@paddy: and that is exactly what I was saying. There is no non-materialist viewpoint in science. You have a testable hypothesis proven or disproven by observation or you don’t. What we experience as a thought is well understood in the neurosciences and you can indeed observe that people have brain activity before they become aware of the thought. As Lawrence Krauss says: the why question is really a how question.
What slimboyfat and some others theorize is that really, this doesn’t prove anything, because you could be wrong. Well, that’s true, but then come with a testable hypothesis that improves on the current understanding and predictions and observations we can make. Just because we could be wrong does not mean something metaphysical is happening, we know Newtons laws are wrong, but they are still useful enough to fly to the moon, there is a lot to learn about thoughts and consciousness but that doesn’t mean it is not something that exists outside the physical processes we know off or somewhere outside our brain as some would like it to be.
I think we all know what a thought is, it is the inner monologue going on in our head that parses and interprets and attempts to predict the future based on the information we receive from our senses. The thoughts we have are directly related to our current observations as well as historical information (memories) we have stored, in whatever abstract method we do that. The reason we know that in psychology is that we can put ourselves in the other persons shoes (figuratively) and based on the prior information we know about that person, we can deduce their thoughts, we also know most people think the same way about the same things, so even though we abstract things in our own way, as a group, we can quite accurately predict thoughts and actions based on very little information (we just need to know gender, age group and sociological status) which is what advertisers do on a daily basis.

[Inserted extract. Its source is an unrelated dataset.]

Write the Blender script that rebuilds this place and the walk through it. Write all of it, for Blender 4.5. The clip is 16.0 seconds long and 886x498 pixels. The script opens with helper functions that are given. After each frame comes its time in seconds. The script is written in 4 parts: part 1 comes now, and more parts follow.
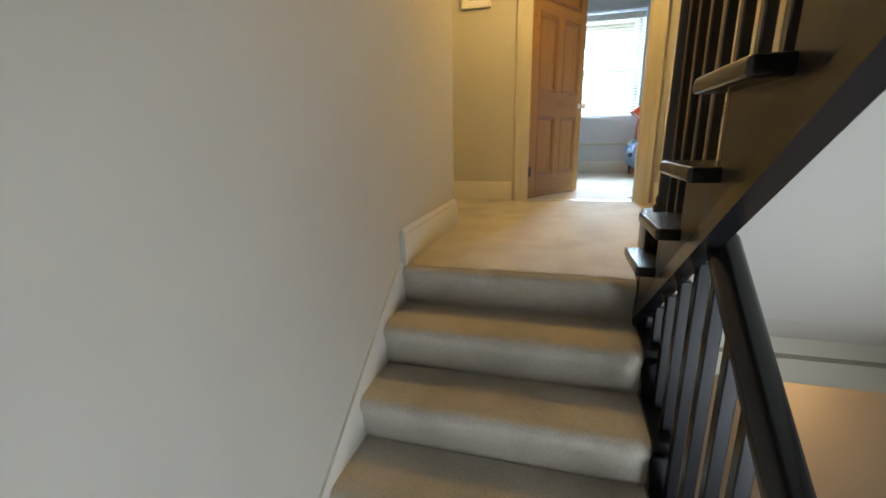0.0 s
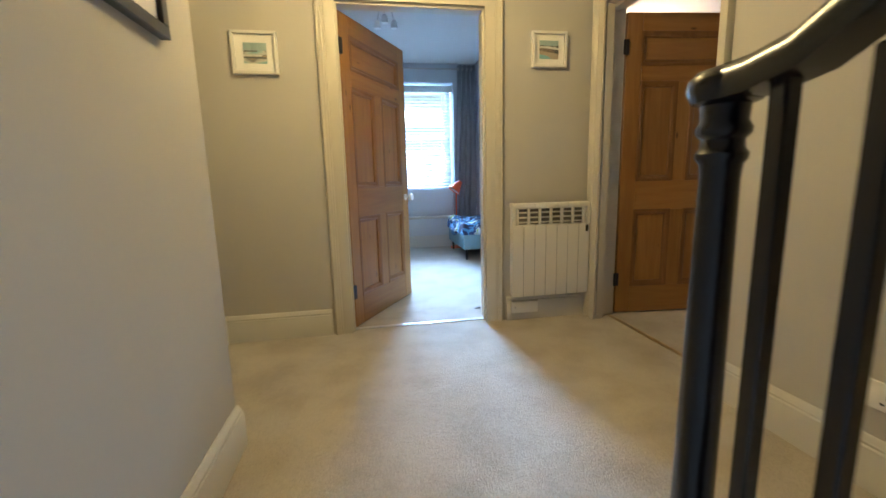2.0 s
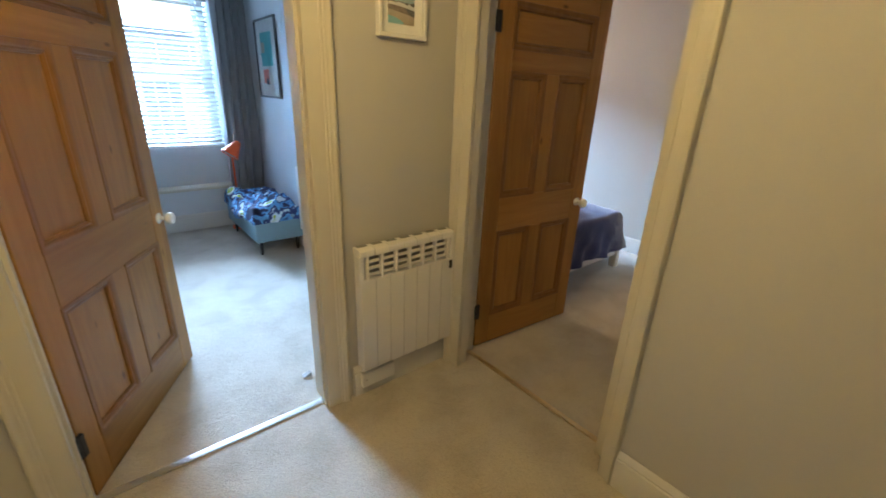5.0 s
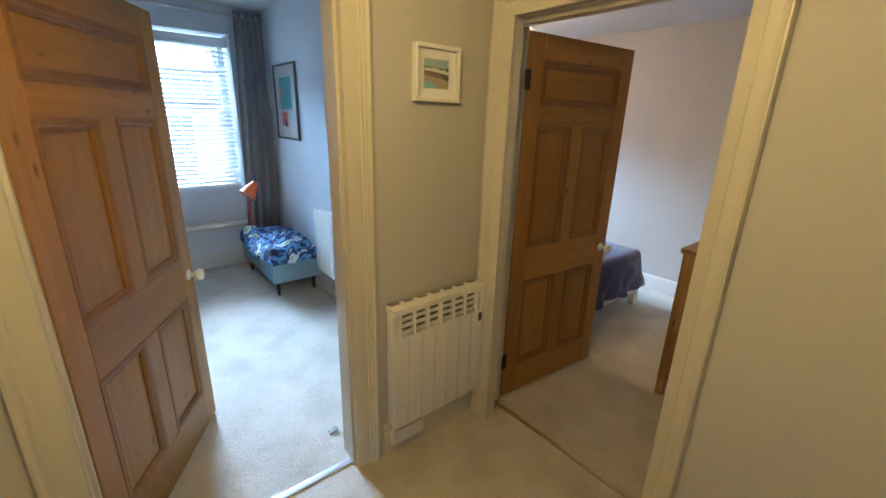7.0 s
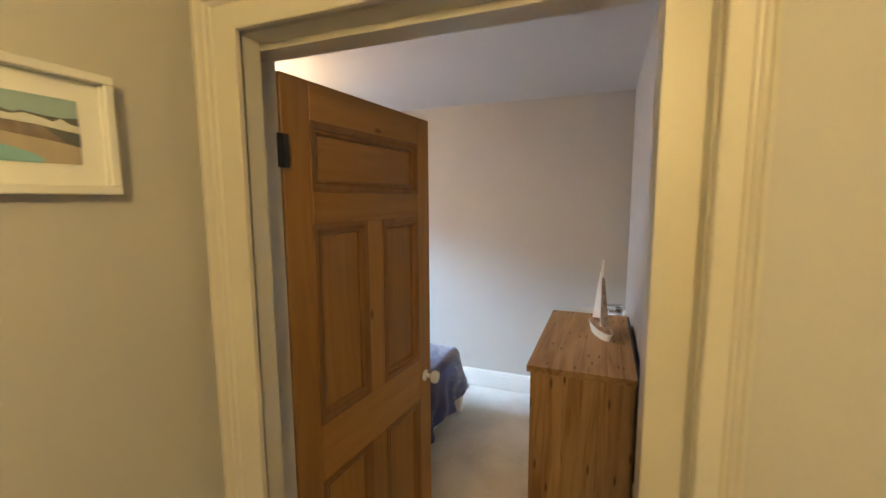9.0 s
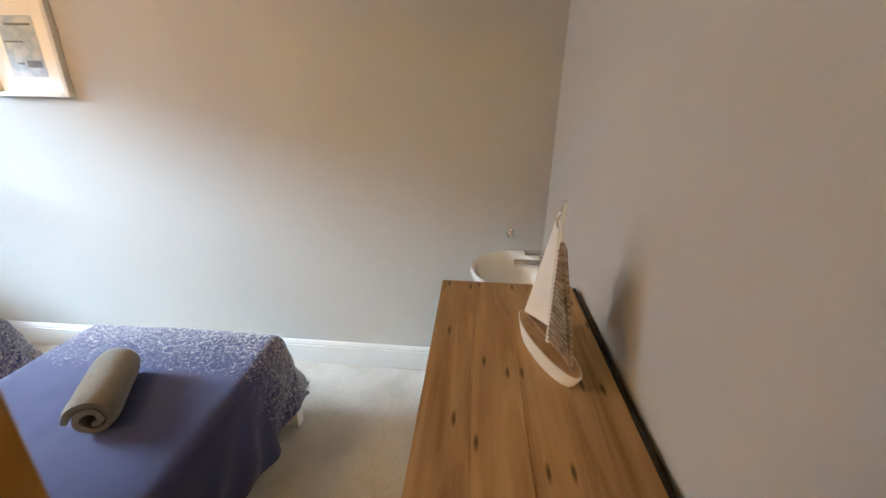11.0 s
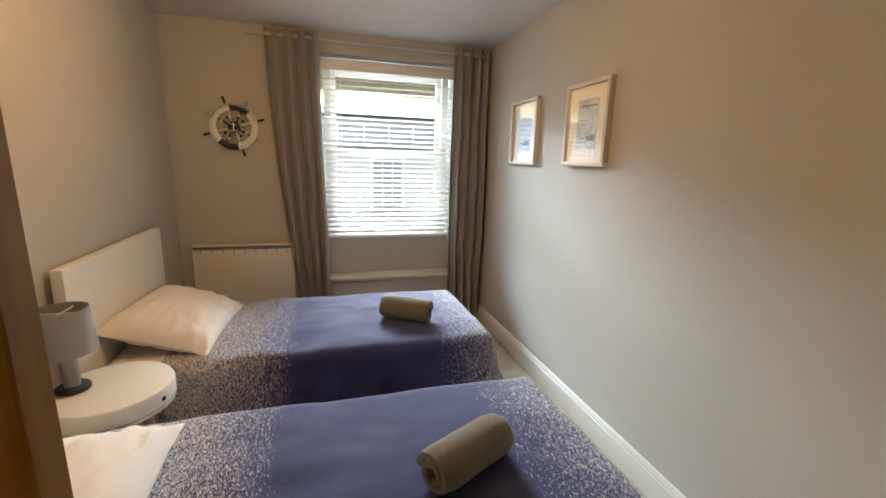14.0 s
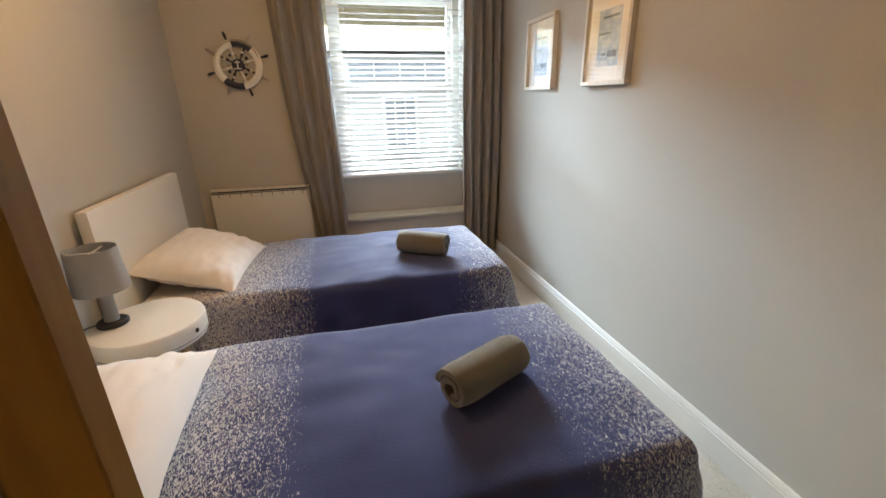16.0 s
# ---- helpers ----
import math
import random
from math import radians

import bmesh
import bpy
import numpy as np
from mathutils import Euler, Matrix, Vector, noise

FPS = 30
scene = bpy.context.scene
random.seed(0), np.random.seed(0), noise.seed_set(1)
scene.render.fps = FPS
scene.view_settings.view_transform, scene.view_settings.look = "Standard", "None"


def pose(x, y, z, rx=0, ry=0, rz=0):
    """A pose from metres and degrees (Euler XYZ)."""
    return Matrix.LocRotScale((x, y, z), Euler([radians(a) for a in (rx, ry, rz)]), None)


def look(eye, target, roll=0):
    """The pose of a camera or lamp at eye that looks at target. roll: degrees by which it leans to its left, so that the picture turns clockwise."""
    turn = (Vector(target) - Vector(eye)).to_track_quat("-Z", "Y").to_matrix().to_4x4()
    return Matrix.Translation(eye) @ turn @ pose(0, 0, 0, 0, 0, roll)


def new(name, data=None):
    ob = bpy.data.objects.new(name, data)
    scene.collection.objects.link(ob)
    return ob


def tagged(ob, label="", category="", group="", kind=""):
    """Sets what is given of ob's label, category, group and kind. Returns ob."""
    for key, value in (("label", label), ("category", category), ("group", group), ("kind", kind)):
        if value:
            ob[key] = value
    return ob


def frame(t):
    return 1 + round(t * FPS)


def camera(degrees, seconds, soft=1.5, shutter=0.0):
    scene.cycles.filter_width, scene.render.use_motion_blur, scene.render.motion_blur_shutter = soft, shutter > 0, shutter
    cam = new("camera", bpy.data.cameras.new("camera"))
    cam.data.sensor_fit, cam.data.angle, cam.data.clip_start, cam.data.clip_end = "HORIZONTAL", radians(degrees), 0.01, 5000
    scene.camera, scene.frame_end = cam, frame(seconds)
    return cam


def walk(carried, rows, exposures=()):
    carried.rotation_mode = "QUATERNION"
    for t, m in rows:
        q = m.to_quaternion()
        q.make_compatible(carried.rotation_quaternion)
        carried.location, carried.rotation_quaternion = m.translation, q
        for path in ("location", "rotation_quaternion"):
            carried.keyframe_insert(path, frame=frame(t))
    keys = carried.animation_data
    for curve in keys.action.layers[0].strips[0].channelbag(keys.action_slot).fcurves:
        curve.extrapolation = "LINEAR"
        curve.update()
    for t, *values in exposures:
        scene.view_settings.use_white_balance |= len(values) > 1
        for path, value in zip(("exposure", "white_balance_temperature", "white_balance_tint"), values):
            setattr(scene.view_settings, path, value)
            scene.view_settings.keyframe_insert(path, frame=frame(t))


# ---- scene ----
cam = camera(94.1, 16.0, 1.5, 0.3)
PATH = [
    (0, (0.541, 0.738, 0.542), (0.011, 2.597, 0.03), -1.2),
    (0.5, (0.429, 0.968, 0.615), (0.231, 2.873, 0.042), -1.0),
    (1, (0.388, 1.173, 0.712), (0.442, 3.131, 0.309), -0.2),
    (1.5, (0.365, 1.449, 0.86), (0.603, 3.411, 0.559), -0.4),
    (2, (0.404, 1.848, 0.967), (0.737, 3.792, 0.636), -1.4),
    (2.5, (0.405, 2.098, 1.070), (0.977, 3.986, 0.744), -0.6),
    (3, (0.456, 2.229, 1.233), (1.274, 4.052, 1.31), -1.0),
    (3.1, (0.460, 2.258, 1.276), (1.292, 4.07, 1.446), -0.5),
    (3.3, (0.460, 2.328, 1.354), (1.366, 4.102, 1.538), -0.5),
    (3.5, (0.476, 2.39, 1.389), (1.441, 4.142, 1.391), -0.0),
    (4, (0.484, 2.586, 1.363), (1.651, 4.144, 0.903), 0.3),
    (4.5, (0.469, 2.696, 1.42), (1.787, 4.102, 0.886), 2.8),
    (5, (0.509, 2.911, 1.453), (1.72, 4.337, 0.747), 2.3),
    (5.2, (0.491, 2.95, 1.5), (1.612, 4.448, 0.794), 1.6),
    (7.3, (0.439, 3.049, 1.594), (1.721, 4.472, 1.019), 2.0),
    (7.5, (0.474, 3.046, 1.561), (1.886, 4.341, 0.988), 1.9),
    (8, (0.637, 3.157, 1.555), (2.281, 4.13, 0.963), 1.9),
    (8.5, (0.909, 3.326, 1.616), (2.637, 4.269, 1.263), 0.3),
    (9, (1.166, 3.593, 1.642), (3.012, 4.324, 1.403), -0.3),
    (9.2, (1.289, 3.686, 1.626), (3.171, 4.296, 1.329), -0.9),
    (11.3, (2.681, 3.801, 1.542), (4.538, 3.936, 0.812), 1.3),
    (11.5, (2.76, 3.811, 1.538), (4.619, 3.991, 0.823), 1.2),
    (12, (2.929, 3.844, 1.537), (4.742, 4.336, 0.851), 0.7),
    (12.5, (3.083, 3.861, 1.515), (4.655, 4.936, 0.904), 1.3),
    (13, (3.123, 3.89, 1.501), (4.197, 5.483, 0.947), 1.3),
    (13.5, (3.139, 3.932, 1.473), (3.805, 5.729, 0.898), 2.0),
    (14, (3.144, 3.933, 1.479), (3.694, 5.81, 1.061), 1.7),
    (14.5, (3.143, 3.928, 1.506), (3.612, 5.851, 1.224), 0.1),
    (15, (3.149, 3.928, 1.494), (3.582, 5.853, 1.169), -0.4),
    (15.5, (3.158, 3.926, 1.459), (3.593, 5.811, 0.954), -0.5),
    (16, (3.164, 3.927, 1.418), (3.607, 5.755, 0.737), -1.1),
]
walk(cam, [(t, look(eye, target, roll)) for t, eye, target, roll in PATH], [(0.0, 0.15, 6400, 10), (0.6, 0.45, 6200, 10), (1.5, 0.28, 5100, 10), (2.0, 0.08, 4900, 10), (2.5, 0.08, 4800, 10), (3.0, -0.18, 5400, 10), (3.5, -0.55, 4900, 10), (4.0, -0.28, 4700, 10), (5.0, -0.17, 5200, 10), (7.3, -0.2, 5300, 10), (8.0, -0.3, 5900, 10), (8.5, -0.06, 5900, 10), (9.2, 0.08, 5300, 10), (11.5, -0.12, 6500, 10), (12.2, -0.33, 6900, 10), (13.0, -0.78, 7200, 10), (14.5, -0.85, 7400, 10), (15.5, -0.78, 7200, 10), (16.0, -0.76, 7000, 10)])

# ---- world, sun, large lights ----
LANDING_GLOW = (1.0, 0.63, 0.19)
BEDROOM_GLOW = (1.0, 0.60, 0.26)
SKY_TINT = (0.48, 0.745, 1.0)


def lamp(name, kind, loc, energy, colour, size=0.1, size_y=None, target=None):
    data = bpy.data.lights.new(name, kind)
    data.energy, data.color = energy, colour
    if kind == "AREA":
        data.shape, data.size, data.size_y = "RECTANGLE", size, size_y or size
    elif kind == "POINT":
        data.shadow_soft_size = size
    ob = new(name, data)
    ob.matrix_world = look(loc, target) if target else pose(*loc)
    return ob


sky_world = bpy.data.worlds.new("sky")
scene.world = sky_world
sky_world.use_nodes = True
wn = sky_world.node_tree
sky = wn.nodes.new("ShaderNodeTexSky")
sky.sky_type, sky.sun_disc = "NISHITA", False
sky.sun_elevation, sky.sun_rotation = radians(48), radians(200)
wn.nodes["Background"].inputs[1].default_value = 0.10
wn.links.new(sky.outputs[0], wn.nodes["Background"].inputs[0])
sun = new("sun", bpy.data.lights.new("sun", "SUN"))
sun.data.energy, sun.data.angle, sun.data.color = 1.3, radians(0.5), (1.0, 0.95, 0.88)
sun.matrix_world = look((0, 0, 20), (1.7, 13, 0))

lamp("daylight_small_bedroom", "AREA", (0.6, 14.5, 4.6), 3500, SKY_TINT, 5.0, 1.4, (1.0, 7.9, 1.5))
lamp("daylight_twin_bedroom", "AREA", (3.9, 14.5, 5.4), 11500, (0.74, 0.87, 1.0), 9.0, 2.8, (3.6, 7.7, 1.4))
# Added cool light from an assumed, unseen opening; brightens the lower stair wall.
lamp("daylight_assumed_window", "AREA", (1.95, 0.55, -0.70), 46, (0.84, 0.93, 1.0), 0.8, 0.9, (-0.1, 1.9, -0.5))
lamp("landing_bulb", "POINT", (0.56, 3.54, 2.09), 47, LANDING_GLOW, 0.10)
lamp("bedroom_bulb", "POINT", (2.98, 5.66, 2.13), 42, BEDROOM_GLOW, 0.15)
lamp("lower_hall_bulb", "POINT", (1.4, 3.35, -0.75), 9, (1.0, 0.60, 0.27), 0.1)
# Added fill for the plaster slope under the upper stairs; no bulb known there.
lamp("lower_stair_fill", "POINT", (1.45, 1.7, -1.9), 3, (1.0, 0.80, 0.60), 0.1)

# ---- materials ----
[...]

Chalmers, quoted above is a dualist. He believes that the “simple” consciousness is easily explainable by physical processes, whereas the more complex questions can only be explained by supernatural (although he doesn’t say as much, he just says that some things can’t be reduced to natural explanations, which is basically the same as admitting supernatural intervention). In my opinion that’s just the god of the gaps argument, but I’m sure those people wouldn’t admit that.